Personally, I see no difference between a bullet in the head of either a feral burmese python, a feral dog or a feral cat. I look at it as a bullet well used.

If the goal is to clean up the environment, then let's clean up the environment, but let's not try to have it both ways. One cannot complain about "invasive species" and then complain about one being removed from the environment.
#4 Secular Absolutist on 2013-01-17 17:08
Let me begin by saying that I believe the python problem is grossly overinflated by hype--I will buy that the snakes are a significant problem in a very restricted region, but that does not translate to "OMG, they'll learn to hibernate and spread to Minnesota in 10 years!" Nor is it the pythons' fault that they're there at all, and as a snake person it makes me sad to see them paying the price for human screw-ups. (Hurricane Andrew is only to blame up to a point: the snakes would not have been in a position for the hurricane to release them if the demand for them as pets hadn't brought them to Florida in the first place.) And as has been rightly pointed out, a real problem with bounty systems is that it encourages fraud.

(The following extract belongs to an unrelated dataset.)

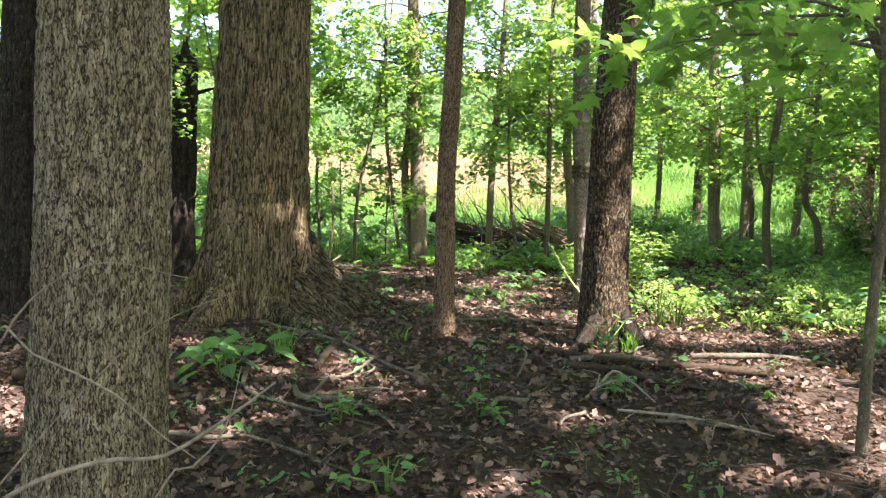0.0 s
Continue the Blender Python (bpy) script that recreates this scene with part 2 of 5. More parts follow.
def bark(name, crack_shade, mid, plate, lichen, pale=0.4, size=90, stretch=0.22, moss=0.0, rough=0.9, deep=0.01, width=0.07, carved=0.0, broken=0.22):
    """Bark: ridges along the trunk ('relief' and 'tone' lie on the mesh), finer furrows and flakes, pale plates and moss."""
    m, nt, bsdf, _ = nodes_of(name)
    rel = nt.nodes.new("ShaderNodeAttribute")
    rel.attribute_name = "relief"
    tone = nt.nodes.new("ShaderNodeAttribute")
    tone.attribute_name = "tone"
    v = coords(nt, (1, 1, stretch))
    wob = node(nt, "TexNoise", Scale=size * 0.22, Detail=2.0)
    nt.links.new(coords(nt, (1, 1, 0.6)), wob.inputs["Vector"])
    add = nt.nodes.new("ShaderNodeVectorMath")
    add.operation = "MULTIPLY_ADD"
    add.inputs[1].default_value = (0.014, 0.014, 0.004)
    nt.links.new(wob.outputs["Color"], add.inputs[0])
    nt.links.new(v, add.inputs[2])
    w = add.outputs[0]
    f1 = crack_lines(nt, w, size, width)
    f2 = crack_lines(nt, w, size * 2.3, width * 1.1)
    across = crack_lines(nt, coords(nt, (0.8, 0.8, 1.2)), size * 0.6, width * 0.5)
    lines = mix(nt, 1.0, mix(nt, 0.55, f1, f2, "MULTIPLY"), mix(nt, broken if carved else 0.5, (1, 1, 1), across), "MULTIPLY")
    patch = noise_tex(nt, coords(nt, (1, 1, max(stretch, 0.33))), size * 0.75, 3, 0.6)
    grain = noise_tex(nt, coords(nt, (1, 1, max(stretch, 0.4))), size * 2.2, 4, 0.7)
    if carved:
        ridge = mix(nt, 1.0, lines, mix(nt, carved, (1, 1, 1), rel.outputs["Fac"]), "MULTIPLY")
    else:
        ridge = mix(nt, 0.55, rel.outputs["Fac"], lines)
    # furrows darkened in base colour: bark tone plus the shade inside them
    base = ramp(nt, ridge, [(0.08, crack_shade), (0.45, mid), (0.95, plate)])
    base = mix(nt, 0.7, base, ramp(nt, grain, [(0.3, (0.5, 0.5, 0.5)), (0.72, (1.45, 1.45, 1.45))]), "MULTIPLY")
    base = mix(nt, 0.75, base, ramp(nt, tone.outputs["Fac"], [(0.0, (0.2, 0.17, 0.15)), (0.15, (0.6, 0.57, 0.54)), (0.8, (1.35, 1.35, 1.35))]), "MULTIPLY")
    flakes = ramp(nt, patch, [(0.62 - 0.16 * pale, (0, 0, 0)), (0.68 - 0.14 * pale, (1, 1, 1))])
    flakes = mix(nt, 1.0, mix(nt, 1.0, flakes, lines, "MULTIPLY"), ramp(nt, noise_tex(nt, coords(nt, (1, 1, 0.5)), 6, 3, 0.6), [(0.3, (0.3, 0.3, 0.3)), (0.6, (0.95, 0.95, 0.95))]), "MULTIPLY")
    base = mix(nt, flakes, base, mix(nt, 0.7, lichen, ramp(nt, grain, [(0.3, (0.55, 0.55, 0.55)), (0.72, (1.25, 1.25, 1.25))]), "MULTIPLY"))
    if moss:
        green = ramp(nt, noise_tex(nt, coords(nt), 3.2, 4, 0.6), [(0.4, (0, 0, 0)), (0.7, (moss, moss, moss))])
        base = mix(nt, green, base, (0.075, 0.085, 0.028))
    nt.links.new(base, bsdf.inputs["Base Color"])
    bsdf.inputs["Roughness"].default_value = rough
    bsdf.inputs["Specular IOR Level"].default_value = 0.2
    bump(nt, bsdf, mix(nt, 0.3, lines, grain), 0.9, deep)
    return m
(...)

Back when there was a bounty on wolves, for instance, a skillful trapper could stretch the scalp and ears of a coyote or even a dog to make them larger and more wolfish-looking and collect the payment.

At the same time, the inarguable fact is that these snakes DO NOT BELONG in the Everglades. Unlike a feral cat, it's hard to confuse a feral Burmese python with a free-roaming pet (personally I think allowing your cat to roam is asking for an injured or dead cat, but that's just me)and morally I see no difference in killing a feral python, a wild hog, or a handful of pigeons.

I do, however, agree with Sgt. Breen--to be consistent, let's go after some other invasives. Florida's introduced monkeys, for instance. The mongooses in Hawaii. Feral dog packs in the South. And my favorites--mute swans, the most vicious and destructive waterfowl ever mistakenly introduced to an unsuspecting continent. Oh, whoops! Those animals all appear on greeting cards and in cute stories, we can't!